> [OBJECTIVE] Transcribe all of the material below word for word and leave out its pictures.

> [RECORDS FOR THE EXERCISE]
►

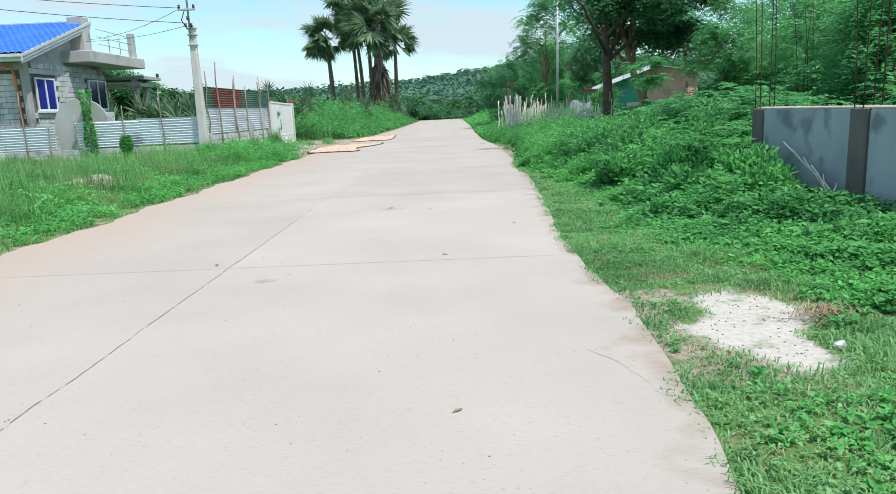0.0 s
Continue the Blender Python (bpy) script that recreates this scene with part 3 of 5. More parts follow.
def gate_parts():
    w, h = 4.42, 2.12
    part("panel", Geo().box((-0.012, 0.05, 0.06), (0.012, w - 0.05, h - 0.02), 0, GATE).done("panel", M_WHITE), gate)
    for a, b in (((-0.03, 0, 0), (0.035, 0.07, h)), ((-0.03, w - 0.07, 0), (0.035, w, h)), ((-0.03, 0.07, h - 0.07), (0.035, w - 0.07, h)),
                 ((-0.03, 0.07, 0.02), (0.035, w - 0.07, 0.09)), ((-0.03, 1.5, 0.09), (0.032, 1.57, h - 0.07)), ((-0.028, 0.07, 0.46), (0.030, 1.5, 0.50)), ((-0.028, 1.57, 0.46), (0.030, w - 0.07, 0.50))):
        part("frame_bar", Geo().box(a, b, 0.006, GATE).done("frame_bar", M_WHITE), gate)
    for i in range(41):
        y = 0.16 + i * 0.104
        if abs(y - 1.53) > 0.06:
            part("rib", Geo().box((0.013, y - 0.012, 0.095), (0.026, y + 0.012, 0.455), 0.003, GATE).done("rib", M_WHITE), gate)
    part("bolt", Geo().box((0.036, 0.02, 1.0), (0.06, 0.05, 1.08), 0.004, GATE).done("bolt", M_WIRE), gate)


gate_parts()
for y, x in ((35.27, -8.60), (39.98, -8.55)):
    gp = group("gate_post", "rough concrete gate post with a brown cap block", "post", (x, y, 0), series="gate posts")
    part("shaft", Geo().box((x - 0.11, y - 0.11, -0.2), (x + 0.11, y + 0.11, 2.14), 0.015).done("shaft", M_POST), gp)
    part("cap", Geo().box((x - 0.13, y - 0.13, 2.14), (x + 0.13, y + 0.13, 2.27), 0.012).done("cap", M_RUSTEDGE), gp, "brown cap block")


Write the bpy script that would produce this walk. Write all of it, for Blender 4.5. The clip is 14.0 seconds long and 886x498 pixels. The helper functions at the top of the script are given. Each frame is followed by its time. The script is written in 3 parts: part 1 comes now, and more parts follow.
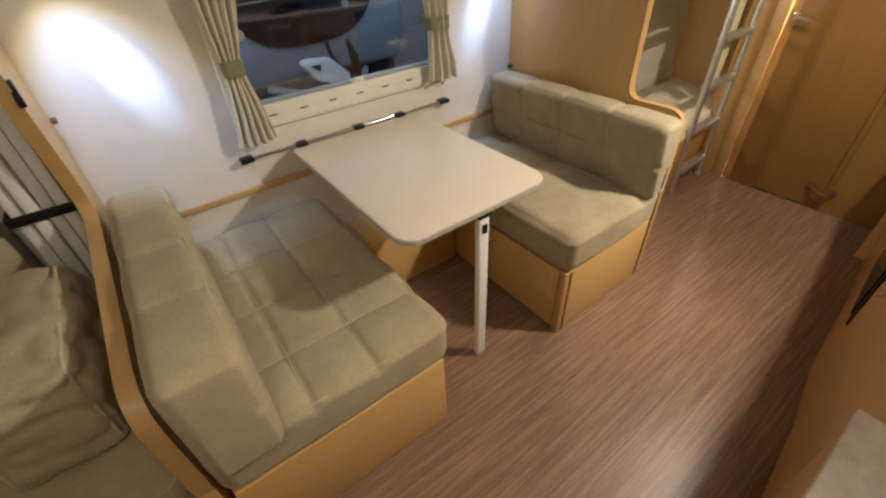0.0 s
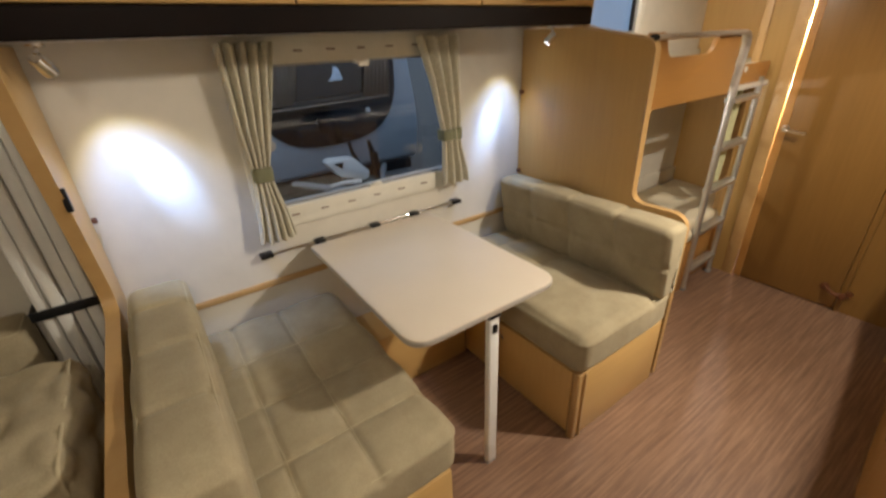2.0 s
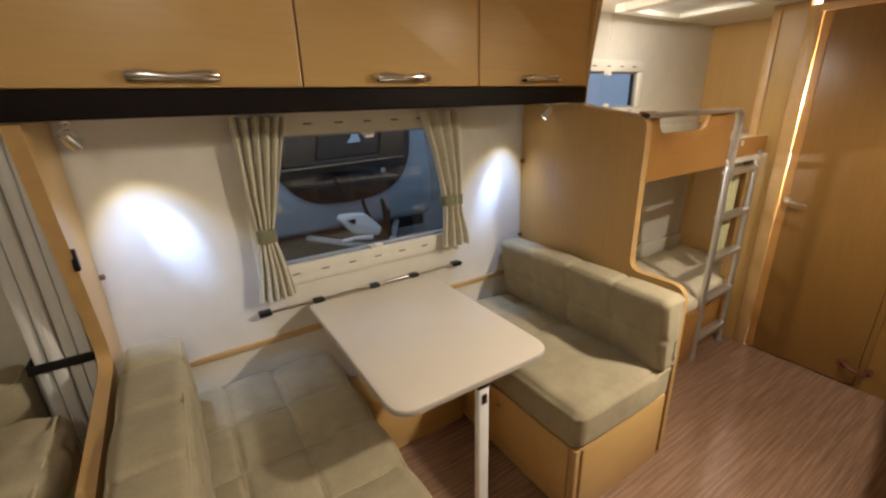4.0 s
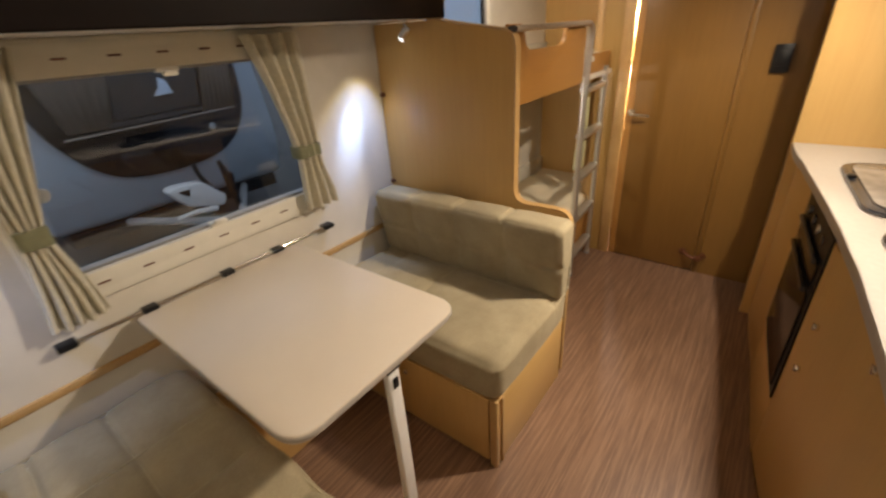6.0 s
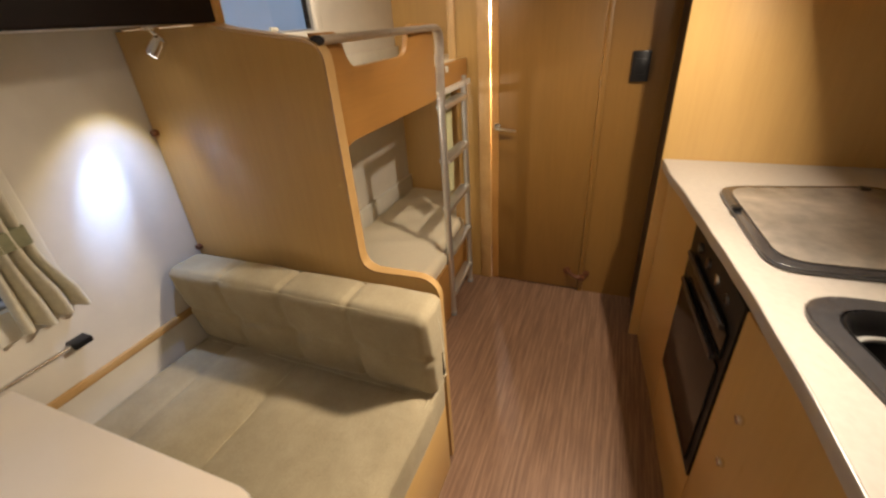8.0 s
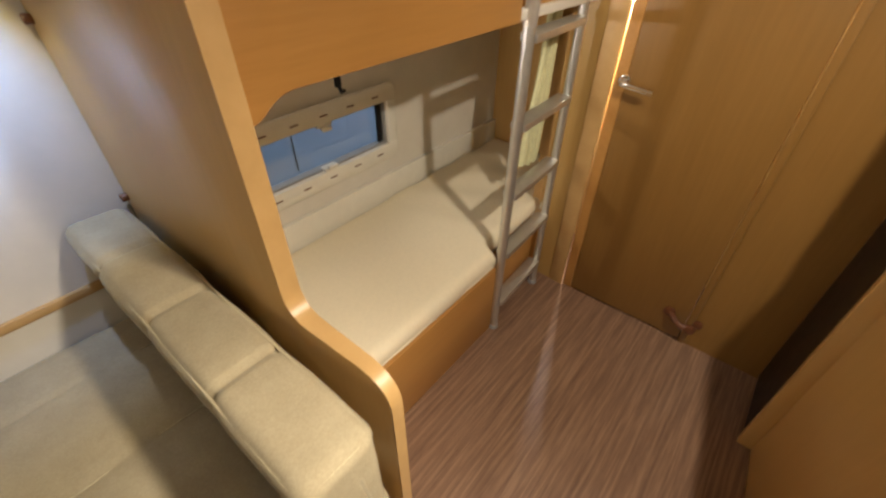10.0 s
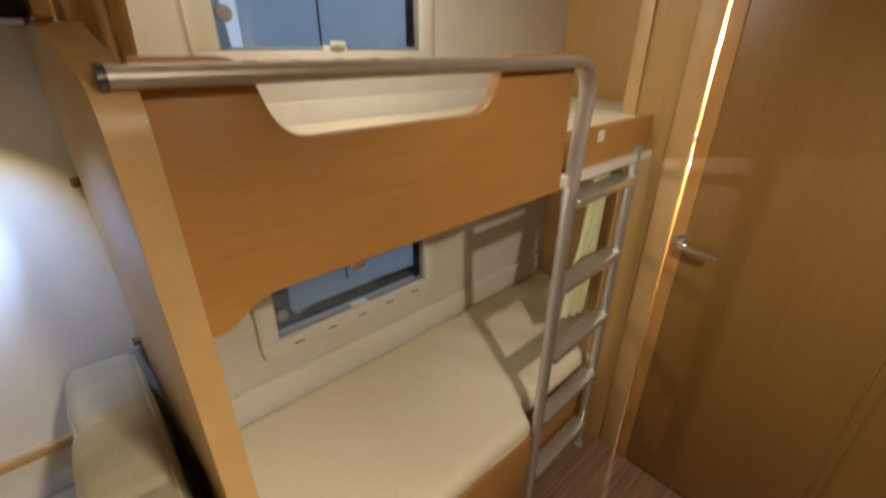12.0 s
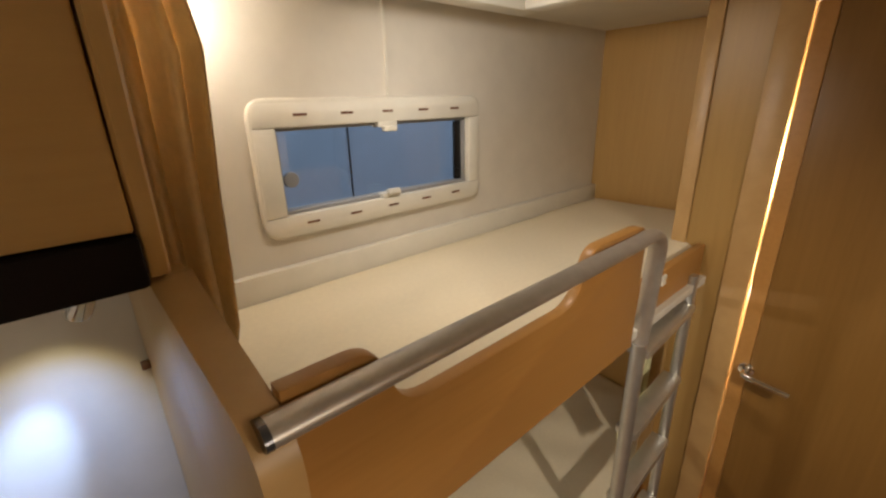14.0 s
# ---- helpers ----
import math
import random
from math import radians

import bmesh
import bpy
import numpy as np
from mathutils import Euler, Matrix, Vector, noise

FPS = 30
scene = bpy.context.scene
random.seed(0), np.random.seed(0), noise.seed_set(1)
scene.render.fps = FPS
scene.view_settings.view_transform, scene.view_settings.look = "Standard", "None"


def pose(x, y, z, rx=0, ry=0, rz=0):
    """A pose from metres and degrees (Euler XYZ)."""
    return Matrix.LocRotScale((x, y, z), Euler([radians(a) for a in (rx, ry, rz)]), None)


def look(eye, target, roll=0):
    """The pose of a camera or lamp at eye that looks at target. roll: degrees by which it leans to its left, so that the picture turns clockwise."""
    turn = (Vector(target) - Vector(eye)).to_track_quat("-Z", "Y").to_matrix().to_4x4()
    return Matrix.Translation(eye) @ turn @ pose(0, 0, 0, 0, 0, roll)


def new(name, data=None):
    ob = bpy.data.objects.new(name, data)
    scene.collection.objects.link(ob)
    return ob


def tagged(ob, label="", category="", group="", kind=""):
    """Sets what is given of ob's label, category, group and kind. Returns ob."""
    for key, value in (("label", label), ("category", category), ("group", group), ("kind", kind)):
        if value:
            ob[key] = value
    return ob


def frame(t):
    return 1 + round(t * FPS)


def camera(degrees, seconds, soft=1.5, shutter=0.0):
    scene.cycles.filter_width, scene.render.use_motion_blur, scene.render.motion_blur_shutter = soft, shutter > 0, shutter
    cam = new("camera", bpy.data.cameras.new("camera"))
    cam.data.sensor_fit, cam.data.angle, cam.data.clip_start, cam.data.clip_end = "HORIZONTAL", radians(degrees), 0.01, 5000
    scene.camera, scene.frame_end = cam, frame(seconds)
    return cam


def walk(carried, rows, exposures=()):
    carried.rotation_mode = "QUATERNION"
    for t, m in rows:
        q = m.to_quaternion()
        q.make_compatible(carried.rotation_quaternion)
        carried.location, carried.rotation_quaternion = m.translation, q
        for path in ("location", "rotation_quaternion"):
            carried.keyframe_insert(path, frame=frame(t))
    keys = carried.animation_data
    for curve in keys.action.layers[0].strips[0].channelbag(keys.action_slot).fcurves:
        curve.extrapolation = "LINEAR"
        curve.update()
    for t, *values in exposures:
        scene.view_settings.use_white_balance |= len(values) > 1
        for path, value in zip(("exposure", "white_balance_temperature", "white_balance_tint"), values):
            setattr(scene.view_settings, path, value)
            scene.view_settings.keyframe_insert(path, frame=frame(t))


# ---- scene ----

◄

> [ANSWER IN FULL]
0.0 s
Continue the Blender Python (bpy) script that recreates this scene with part 3 of 5. More parts follow.
def gate_parts():
    w, h = 4.42, 2.12
    part("panel", Geo().box((-0.012, 0.05, 0.06), (0.012, w - 0.05, h - 0.02), 0, GATE).done("panel", M_WHITE), gate)
    for a, b in (((-0.03, 0, 0), (0.035, 0.07, h)), ((-0.03, w - 0.07, 0), (0.035, w, h)), ((-0.03, 0.07, h - 0.07), (0.035, w - 0.07, h)),
                 ((-0.03, 0.07, 0.02), (0.035, w - 0.07, 0.09)), ((-0.03, 1.5, 0.09), (0.032, 1.57, h - 0.07)), ((-0.028, 0.07, 0.46), (0.030, 1.5, 0.50)), ((-0.028, 1.57, 0.46), (0.030, w - 0.07, 0.50))):
        part("frame_bar", Geo().box(a, b, 0.006, GATE).done("frame_bar", M_WHITE), gate)
    for i in range(41):
        y = 0.16 + i * 0.104
        if abs(y - 1.53) > 0.06:
            part("rib", Geo().box((0.013, y - 0.012, 0.095), (0.026, y + 0.012, 0.455), 0.003, GATE).done("rib", M_WHITE), gate)
    part("bolt", Geo().box((0.036, 0.02, 1.0), (0.06, 0.05, 1.08), 0.004, GATE).done("bolt", M_WIRE), gate)


gate_parts()
for y, x in ((35.27, -8.60), (39.98, -8.55)):
    gp = group("gate_post", "rough concrete gate post with a brown cap block", "post", (x, y, 0), series="gate posts")
    part("shaft", Geo().box((x - 0.11, y - 0.11, -0.2), (x + 0.11, y + 0.11, 2.14), 0.015).done("shaft", M_POST), gp)
    part("cap", Geo().box((x - 0.13, y - 0.13, 2.14), (x + 0.13, y + 0.13, 2.27), 0.012).done("cap", M_RUSTEDGE), gp, "brown cap block")


Write the bpy script that would produce this walk. Write all of it, for Blender 4.5. The clip is 14.0 seconds long and 886x498 pixels. The helper functions at the top of the script are given. Each frame is followed by its time. The script is written in 3 parts: part 1 comes now, and more parts follow.
0.0 s
2.0 s
4.0 s
6.0 s
8.0 s
10.0 s
12.0 s
14.0 s
# ---- helpers ----
import math
import random
from math import radians

import bmesh
import bpy
import numpy as np
from mathutils import Euler, Matrix, Vector, noise

FPS = 30
scene = bpy.context.scene
random.seed(0), np.random.seed(0), noise.seed_set(1)
scene.render.fps = FPS
scene.view_settings.view_transform, scene.view_settings.look = "Standard", "None"


def pose(x, y, z, rx=0, ry=0, rz=0):
    """A pose from metres and degrees (Euler XYZ)."""
    return Matrix.LocRotScale((x, y, z), Euler([radians(a) for a in (rx, ry, rz)]), None)


def look(eye, target, roll=0):
    """The pose of a camera or lamp at eye that looks at target. roll: degrees by which it leans to its left, so that the picture turns clockwise."""
    turn = (Vector(target) - Vector(eye)).to_track_quat("-Z", "Y").to_matrix().to_4x4()
    return Matrix.Translation(eye) @ turn @ pose(0, 0, 0, 0, 0, roll)


def new(name, data=None):
    ob = bpy.data.objects.new(name, data)
    scene.collection.objects.link(ob)
    return ob


def tagged(ob, label="", category="", group="", kind=""):
    """Sets what is given of ob's label, category, group and kind. Returns ob."""
    for key, value in (("label", label), ("category", category), ("group", group), ("kind", kind)):
        if value:
            ob[key] = value
    return ob


def frame(t):
    return 1 + round(t * FPS)


def camera(degrees, seconds, soft=1.5, shutter=0.0):
    scene.cycles.filter_width, scene.render.use_motion_blur, scene.render.motion_blur_shutter = soft, shutter > 0, shutter
    cam = new("camera", bpy.data.cameras.new("camera"))
    cam.data.sensor_fit, cam.data.angle, cam.data.clip_start, cam.data.clip_end = "HORIZONTAL", radians(degrees), 0.01, 5000
    scene.camera, scene.frame_end = cam, frame(seconds)
    return cam


def walk(carried, rows, exposures=()):
    carried.rotation_mode = "QUATERNION"
    for t, m in rows:
        q = m.to_quaternion()
        q.make_compatible(carried.rotation_quaternion)
        carried.location, carried.rotation_quaternion = m.translation, q
        for path in ("location", "rotation_quaternion"):
            carried.keyframe_insert(path, frame=frame(t))
    keys = carried.animation_data
    for curve in keys.action.layers[0].strips[0].channelbag(keys.action_slot).fcurves:
        curve.extrapolation = "LINEAR"
        curve.update()
    for t, *values in exposures:
        scene.view_settings.use_white_balance |= len(values) > 1
        for path, value in zip(("exposure", "white_balance_temperature", "white_balance_tint"), values):
            setattr(scene.view_settings, path, value)
            scene.view_settings.keyframe_insert(path, frame=frame(t))


# ---- scene ----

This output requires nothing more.